THE farmers' market movement in this country is not as well developed as it is in the USA. Over there most towns have at least one market and, in many cases, more. Many farmers make all their living from selling their produce through these outlets. Here it is not the case.

Many farmers use these markets as part of their business, but not all types of farmer can benefit.

It is difficult to imagine how, for example, a sugar beet producer could make use of such an outlet.

It seems to me that one of the main reasons there are so many more farmer's markets there than here comes back to the nature of retailing in this country. The distance involved is another.

Many observers regard the UK supermarkets as the most highly developed and sophisticated in the world.

They provide a huge range of goods, but their origins were mostly in the food sector of retailing. That is where their impact has been greatest.

For hundreds of years markets came to towns when people who grew vegetables, or produced meat, used to gather together in a centre of population to sell the output surplus to that which they needed to avoid starvation.

The original stallholders were farmers. As the years went on the retailing was split from the production. Basically that remains the case.

There has been a small swing to producers gathering together to sell direct to their consumers.
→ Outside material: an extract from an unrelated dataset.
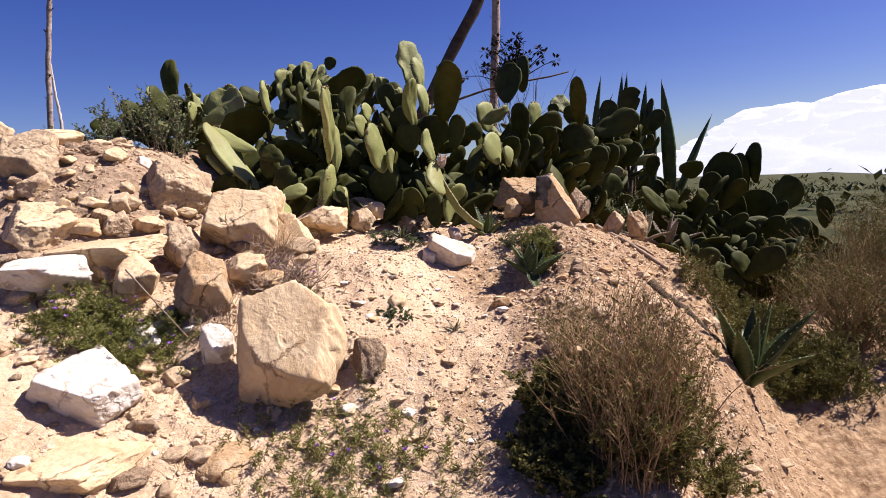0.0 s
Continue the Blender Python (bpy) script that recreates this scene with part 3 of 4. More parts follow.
pad(pear_middle, (-0.39, 5.20, 1.79), (-0.36, 5.20, 2.00), 0.22, -25, "sun_tone")
pad(pear_middle, (-0.41, 5.30, 2.00), (-0.41, 5.30, 2.23), 0.19, -118)
pad(pear_middle, (-0.16, 4.75, 1.81), (-0.17, 4.48, 2.13), 0.18, -39, "sun_tone")
pad(pear_middle, (-0.09, 5.00, 1.91), (-0.13, 4.95, 2.16), 0.15, -32, "sun_tone")
pad(pear_middle, (-0.19, 5.90, 2.22), (-0.25, 6.00, 2.72), 0.31, -48, "scarred")
pad(pear_middle, (-0.14, 5.80, 2.18), (-0.18, 5.80, 2.53), 0.16, -33, "sun_tone")
pad(pear_middle, (0.04, 4.80, 1.83), (0.13, 4.42, 2.23), 0.24, -107)
pad(pear_middle, (0.12, 4.72, 1.61), (0.17, 4.70, 1.88), 0.16, -126)
pad(pear_middle, (-0.06, 4.85, 1.59), (-0.02, 4.85, 1.90), 0.32, -123)
pad(pear_middle, (0.19, 4.90, 1.75), (0.37, 4.95, 1.77), 0.15, -12)
pad(pear_middle, (0.09, 4.80, 1.56), (0.22, 4.85, 1.61), 0.14, -10)
pad(pear_middle, (-0.02, 4.02, 1.52), (-0.01, 3.86, 1.31), 0.18, -45, "flowering")
pad(pear_middle, (-0.03, 4.30, 1.53), (-0.08, 4.25, 1.75), 0.15, -28, "sun_tone")
pad(pear_middle, (0.06, 4.28, 1.22), (0.16, 4.25, 1.36), 0.17, -38, "sun_tone")
pad(pear_middle, (0.04, 4.22, 1.09), (0.08, 4.25, 1.28), 0.16, -30, "sun_tone")
pad(pear_middle, (-0.41, 4.45, 1.26), (-0.40, 4.50, 1.50), 0.25, -114)
pad(pear_middle, (-0.03, 4.20, 1.06), (-0.04, 4.30, 1.31), 0.15, -118)
pad(pear_middle, (-0.21, 4.70, 1.61), (-0.23, 4.70, 1.83), 0.22, -119)
pad(pear_right, (0.48, 4.85, 1.49), (0.40, 4.78, 1.73), 0.25, -39, "sun_tone")
pad(pear_right, (0.56, 4.85, 1.46), (0.54, 4.83, 1.63), 0.11, -44, "sun_tone")
pad(pear_right, (0.63, 5.00, 1.52), (0.59, 5.00, 1.71), 0.19, -138)
pad(pear_right, (0.39, 5.45, 1.87), (0.66, 5.54, 1.99), 0.15, -16, "scarred")
pad(pear_right, (0.47, 5.70, 1.80), (0.46, 5.70, 2.08), 0.29, -43, "sun_tone")
pad(pear_right, (0.83, 7.10, 2.21), (0.86, 7.30, 2.69), 0.36, -121)
pad(pear_right, (1.04, 7.30, 2.34), (1.06, 7.40, 2.78), 0.23, -132)
pad(pear_right, (0.77, 5.50, 1.68), (0.74, 5.50, 2.03), 0.22, -137)
pad(pear_right, (1.04, 6.60, 1.90), (1.07, 6.60, 2.15), 0.25, -46, "sun_tone")
pad(pear_right, (1.41, 7.50, 2.19), (1.65, 7.60, 2.24), 0.27, -134, "scarred")
pad(pear_right, (0.88, 5.90, 1.80), (1.21, 5.90, 1.90), 0.27, -24)
pad(pear_right, (1.35, 5.75, 1.81), (1.21, 5.25, 2.20), 0.15, -106)
pad(pear_right, (1.21, 5.80, 1.55), (1.42, 5.80, 1.82), 0.33, -133)
pad(pear_right, (1.61, 6.30, 1.77), (2.08, 6.30, 1.93), 0.27, -106)
pad(pear_right, (1.87, 6.90, 1.89), (1.95, 6.90, 2.16), 0.27, -148)
pad(pear_right, (2.34, 7.40, 2.02), (2.34, 7.40, 2.35), 0.33, -151)
pad(pear_right, (1.64, 6.00, 1.36), (1.69, 6.00, 1.65), 0.29, -149)
pad(pear_right, (1.58, 5.90, 1.13), (1.77, 5.95, 1.30), 0.26, -56)
pad(pear_right, (1.36, 6.00, 1.44), (1.52, 6.00, 1.66), 0.26, -149)
pad(pear_right, (1.07, 5.60, 1.59), (0.98, 5.60, 1.81), 0.24, -144)
pad(pear_right, (0.81, 5.50, 1.55), (0.90, 5.50, 1.74), 0.21, -139)
pad(pear_right, (2.02, 6.60, 1.41), (2.14, 6.60, 1.67), 0.29, -151)
pad(pear_right, (1.57, 6.20, 1.59), (1.61, 6.20, 1.73), 0.10, -54, "sun_tone")
pad(pear_right, (1.28, 6.60, 1.97), (1.24, 6.60, 2.12), 0.15, -145)
pad(pear_right, (0.22, 4.70, 1.42), (0.37, 4.90, 1.65), 0.12, -108)
pad(pear_right, (1.46, 6.30, 1.69), (1.52, 6.30, 1.97), 0.22, -145)
pad(pear_right, (2.20, 6.30, 1.29), (2.24, 6.30, 1.51), 0.20, -154)
pad(pear_right, (2.45, 7.00, 1.79), (2.54, 7.00, 2.04), 0.27, -151)
pad(pear_right, (2.06, 6.80, 1.52), (1.98, 6.80, 1.74), 0.24, -153)
pad(pear_low, (3.71, 7.10, 1.13), (3.71, 7.15, 1.61), 0.24, -164)
pad(pear_low, (3.35, 7.00, 0.65), (3.27, 7.00, 1.52), 0.66, -161)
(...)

There is now quite a large number of farmers' markets but, in terms of the total production of the farming industry, the surface has hardly been scratched.

There have been a number of initiatives to encourage local stores to take produce from local producers.

Although the distances in Britain are not great, it cannot make sense to transport live animals to abattoirs miles from their origin, just to transport them back again to be sold near to where they were produced. The roads are already overcrowded.

Similarly, it makes no sense to haul vegetables miles to a packing factory.

In this context the initiative from the Prince of Wales and the Institute of Grocery Distribution to encourage local producers and retailers to get together to sell locally-produced food is to be welcomed.

There does seem to be more genuine interest in the origin of food.

Good butchers have always been able to offer traceability. They know where their meat comes from and, therefore, so can the customer.

More notice may be taken of this initiative, with backers like these, than is usually the case.

Supermarkets sell most of the food in this country. It is difficult to imagine a situation where that will not be the case.

There will always be small outlets for specialist produce, and for those who do not, for whatever reason, like to shop in supermarkets.

The St. Nicholas Fayre, scheduled to start in York city centre on November 22 is a case in point.

Twenty-two producers of specialist goods will be doing their best to sell as much of their output as possible directly to the consumers.

It is idle to pretend that their united efforts represent a major change to the buying habits of the great British consumer.

However, for those few producers it will make a small difference. A few more jobs will be a little more secure. There will be a little more money to go into the local economy to buy everything from CDs to cars.

We live in an every-little-helps' world and for this little help we should all be grateful.